## DATA SHOWN
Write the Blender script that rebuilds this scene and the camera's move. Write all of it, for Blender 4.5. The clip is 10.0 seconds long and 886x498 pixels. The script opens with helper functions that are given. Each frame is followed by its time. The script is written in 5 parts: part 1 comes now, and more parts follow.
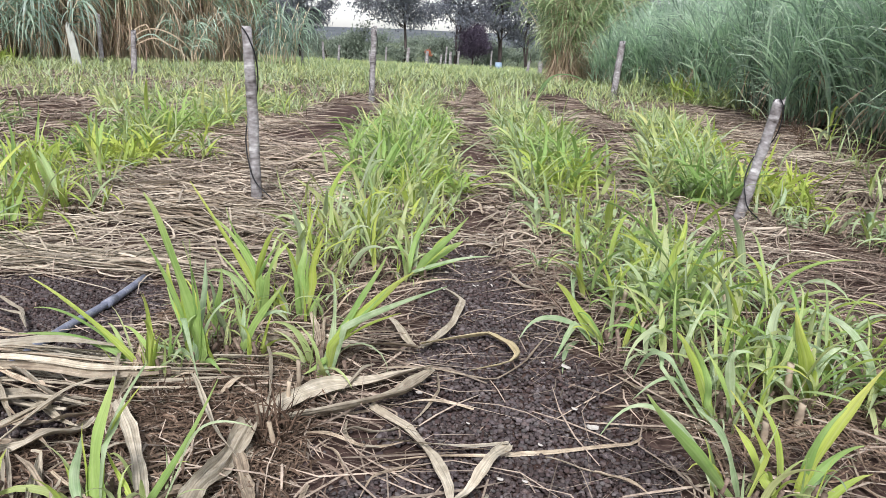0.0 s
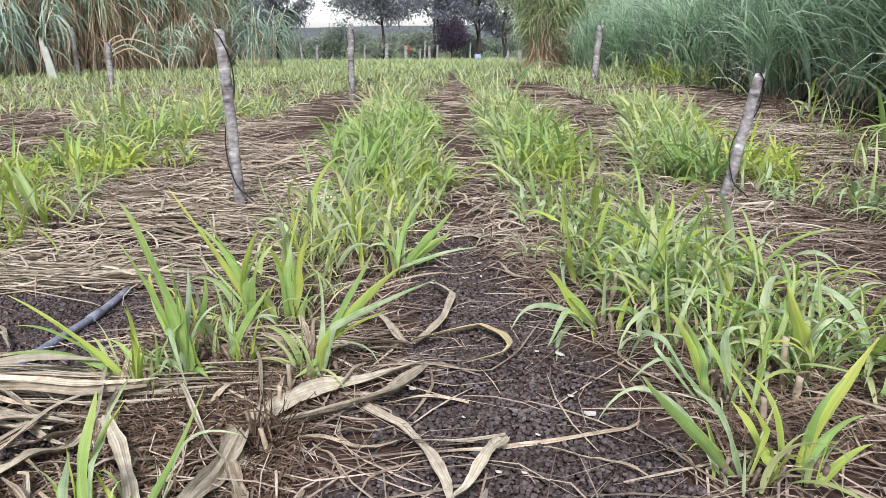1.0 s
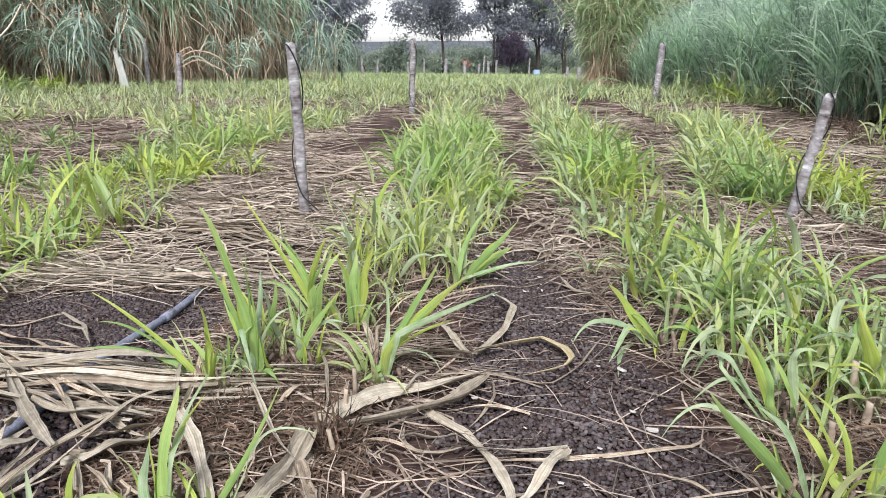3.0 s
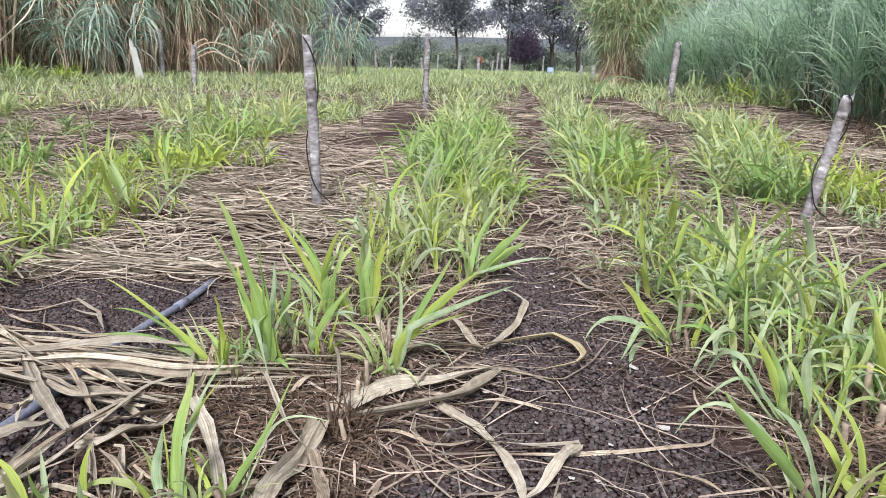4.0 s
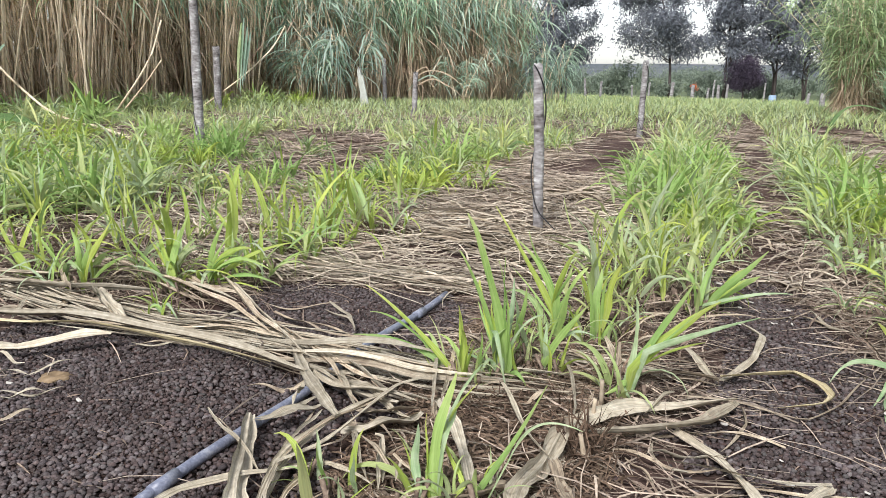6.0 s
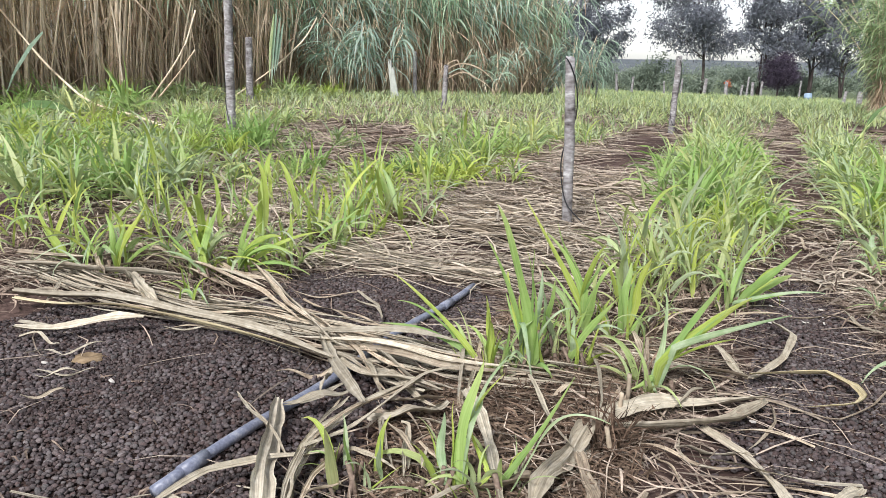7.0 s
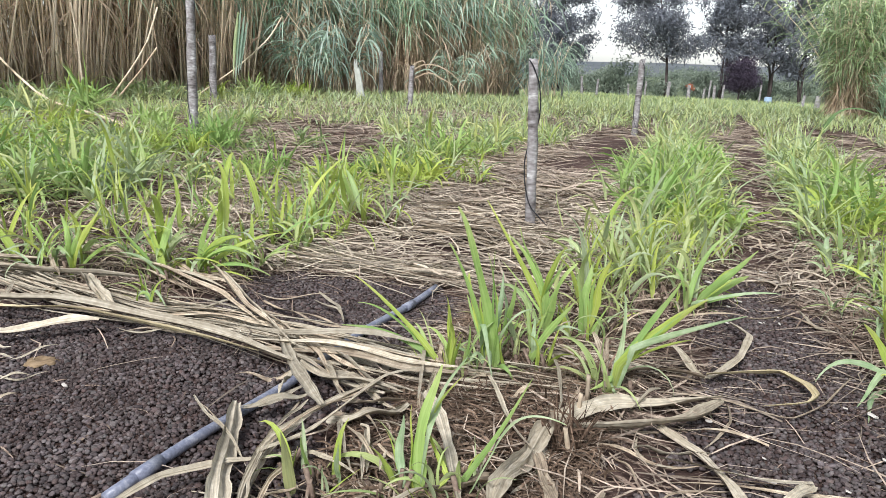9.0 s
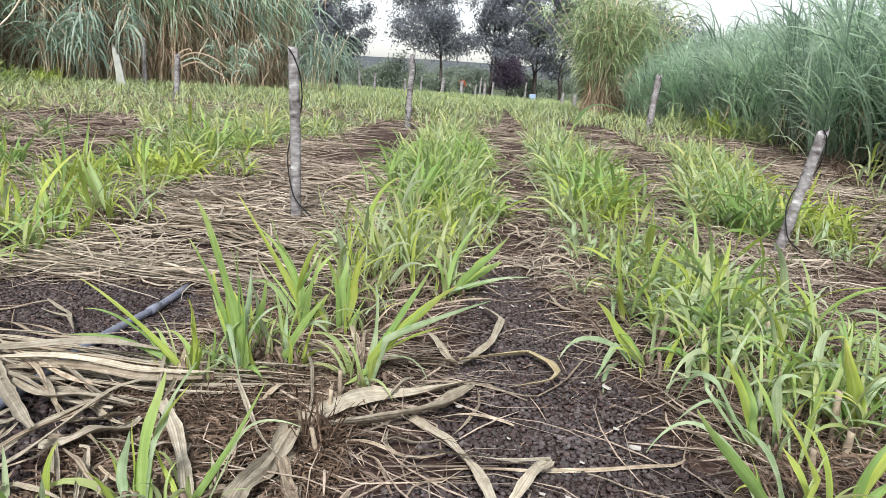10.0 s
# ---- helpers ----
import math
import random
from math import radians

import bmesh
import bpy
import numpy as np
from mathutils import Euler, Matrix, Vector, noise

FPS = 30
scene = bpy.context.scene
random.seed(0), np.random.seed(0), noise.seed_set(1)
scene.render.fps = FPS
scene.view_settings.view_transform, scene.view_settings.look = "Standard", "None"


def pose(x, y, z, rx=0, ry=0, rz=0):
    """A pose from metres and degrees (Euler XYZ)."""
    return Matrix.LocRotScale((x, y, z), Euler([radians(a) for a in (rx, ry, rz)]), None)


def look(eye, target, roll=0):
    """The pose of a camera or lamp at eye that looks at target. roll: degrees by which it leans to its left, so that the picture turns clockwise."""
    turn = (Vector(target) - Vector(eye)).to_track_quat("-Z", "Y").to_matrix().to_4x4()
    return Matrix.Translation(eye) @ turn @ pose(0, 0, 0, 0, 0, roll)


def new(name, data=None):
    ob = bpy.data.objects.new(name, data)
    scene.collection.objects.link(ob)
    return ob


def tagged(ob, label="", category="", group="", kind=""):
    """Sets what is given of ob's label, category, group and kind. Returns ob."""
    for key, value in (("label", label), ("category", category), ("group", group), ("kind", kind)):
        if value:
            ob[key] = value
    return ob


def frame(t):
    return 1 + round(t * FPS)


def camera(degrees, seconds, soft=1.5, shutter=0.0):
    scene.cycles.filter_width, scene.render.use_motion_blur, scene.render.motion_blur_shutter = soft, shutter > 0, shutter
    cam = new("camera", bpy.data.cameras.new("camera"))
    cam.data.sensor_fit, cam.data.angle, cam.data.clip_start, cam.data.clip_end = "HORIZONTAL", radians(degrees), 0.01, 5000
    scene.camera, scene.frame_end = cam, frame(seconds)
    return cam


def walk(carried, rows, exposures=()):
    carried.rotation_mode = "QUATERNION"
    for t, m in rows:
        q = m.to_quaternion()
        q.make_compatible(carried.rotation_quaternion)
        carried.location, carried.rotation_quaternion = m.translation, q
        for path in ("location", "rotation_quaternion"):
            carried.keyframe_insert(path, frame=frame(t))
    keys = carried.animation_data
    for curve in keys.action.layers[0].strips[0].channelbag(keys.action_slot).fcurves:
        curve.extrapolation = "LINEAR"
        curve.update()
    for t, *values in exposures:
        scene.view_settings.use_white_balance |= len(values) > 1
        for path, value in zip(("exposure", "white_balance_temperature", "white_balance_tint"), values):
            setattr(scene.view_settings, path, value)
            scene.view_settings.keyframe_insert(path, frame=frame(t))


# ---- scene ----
cam = camera(59.1, 10.0, soft=0.55)
PATH = [
    (0, (0.052, 0.022, 0.795), (-0.012, 1.955, 0.284), 2.7),
    (0.2, (0.062, 0.014, 0.8), (0.029, 1.952, 0.31), 2.7),
    (0.5, (0.066, 0.061, 0.787), (0.048, 1.983, 0.234), -1.9),
    (1, (0.063, 0.048, 0.784), (0.023, 1.978, 0.26), -0.5),
    (1.5, (0.052, 0.031, 0.787), (-0.043, 1.962, 0.277), -0.3),
    (2, (0.044, 0.028, 0.785), (-0.058, 1.961, 0.283), 0.1),
    (2.5, (0.039, 0.02, 0.787), (-0.12, 1.954, 0.3), -0.3),
    (4, (0.023, 0.011, 0.779), (-0.176, 1.938, 0.281), 1.2),
    (4.5, (0.02, 0.008, 0.778), (-0.193, 1.932, 0.275), 1.7),
    (5, (0.015, 0.013, 0.78), (-0.159, 1.946, 0.296), 1.5),
    (5.2, (0.012, 0.022, 0.773), (-0.185, 1.954, 0.293), 1.4),
    (5.5, (-0.037, -0.021, 0.793), (-0.438, 1.886, 0.341), 1.0),
    (5.7, (-0.045, -0.045, 0.78), (-0.601, 1.829, 0.357), 1.2),
    (6, (-0.065, -0.083, 0.78), (-0.754, 1.741, 0.337), 1.0),
    (6.2, (-0.079, -0.087, 0.779), (-0.854, 1.703, 0.337), 0.8),
    (7.5, (-0.061, -0.091, 0.771), (-0.789, 1.712, 0.303), 2.4),
    (8, (-0.059, -0.091, 0.771), (-0.781, 1.715, 0.303), 2.7),
    (8.5, (-0.055, -0.092, 0.771), (-0.779, 1.714, 0.307), 2.7),
    (9, (-0.056, -0.081, 0.775), (-0.728, 1.747, 0.319), 2.3),
    (9.2, (-0.032, -0.064, 0.773), (-0.594, 1.805, 0.336), 2.5),
    (9.5, (-0.012, -0.034, 0.77), (-0.396, 1.879, 0.331), 3.1),
    (9.7, (0.016, -0.002, 0.761), (-0.243, 1.932, 0.322), 3.5),
    (10, (0.018, 0.004, 0.76), (-0.124, 1.949, 0.318), 3.9),
]
walk(cam, [(t, look(eye, target, roll)) for t, eye, target, roll in PATH],
     [(0.0, 0.62, 6350, 13), (2.5, 0.65, 6250, 14), (5.0, 0.67, 6250, 15), (5.6, 0.67, 6450, 10), (8.0, 0.65, 6350, 12), (9.2, 0.64, 6350, 10), (10.0, 0.58, 6450, 10)])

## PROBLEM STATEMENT
As listed above, the lines from the line with "ob = bpy.data.objects.new(name, data)" to the line with "scene.view_settings.keyframe_insert(path, frame=frame(t))" are to be echoed exactly, with both ends included and nothing added.

## TASK ANSWER
    ob = bpy.data.objects.new(name, data)
    scene.collection.objects.link(ob)
    return ob


def tagged(ob, label="", category="", group="", kind=""):
    """Sets what is given of ob's label, category, group and kind. Returns ob."""
    for key, value in (("label", label), ("category", category), ("group", group), ("kind", kind)):
        if value:
            ob[key] = value
    return ob


def frame(t):
    return 1 + round(t * FPS)


def camera(degrees, seconds, soft=1.5, shutter=0.0):
    scene.cycles.filter_width, scene.render.use_motion_blur, scene.render.motion_blur_shutter = soft, shutter > 0, shutter
    cam = new("camera", bpy.data.cameras.new("camera"))
    cam.data.sensor_fit, cam.data.angle, cam.data.clip_start, cam.data.clip_end = "HORIZONTAL", radians(degrees), 0.01, 5000
    scene.camera, scene.frame_end = cam, frame(seconds)
    return cam


def walk(carried, rows, exposures=()):
    carried.rotation_mode = "QUATERNION"
    for t, m in rows:
        q = m.to_quaternion()
        q.make_compatible(carried.rotation_quaternion)
        carried.location, carried.rotation_quaternion = m.translation, q
        for path in ("location", "rotation_quaternion"):
            carried.keyframe_insert(path, frame=frame(t))
    keys = carried.animation_data
    for curve in keys.action.layers[0].strips[0].channelbag(keys.action_slot).fcurves:
        curve.extrapolation = "LINEAR"
        curve.update()
    for t, *values in exposures:
        scene.view_settings.use_white_balance |= len(values) > 1
        for path, value in zip(("exposure", "white_balance_temperature", "white_balance_tint"), values):
            setattr(scene.view_settings, path, value)
            scene.view_settings.keyframe_insert(path, frame=frame(t))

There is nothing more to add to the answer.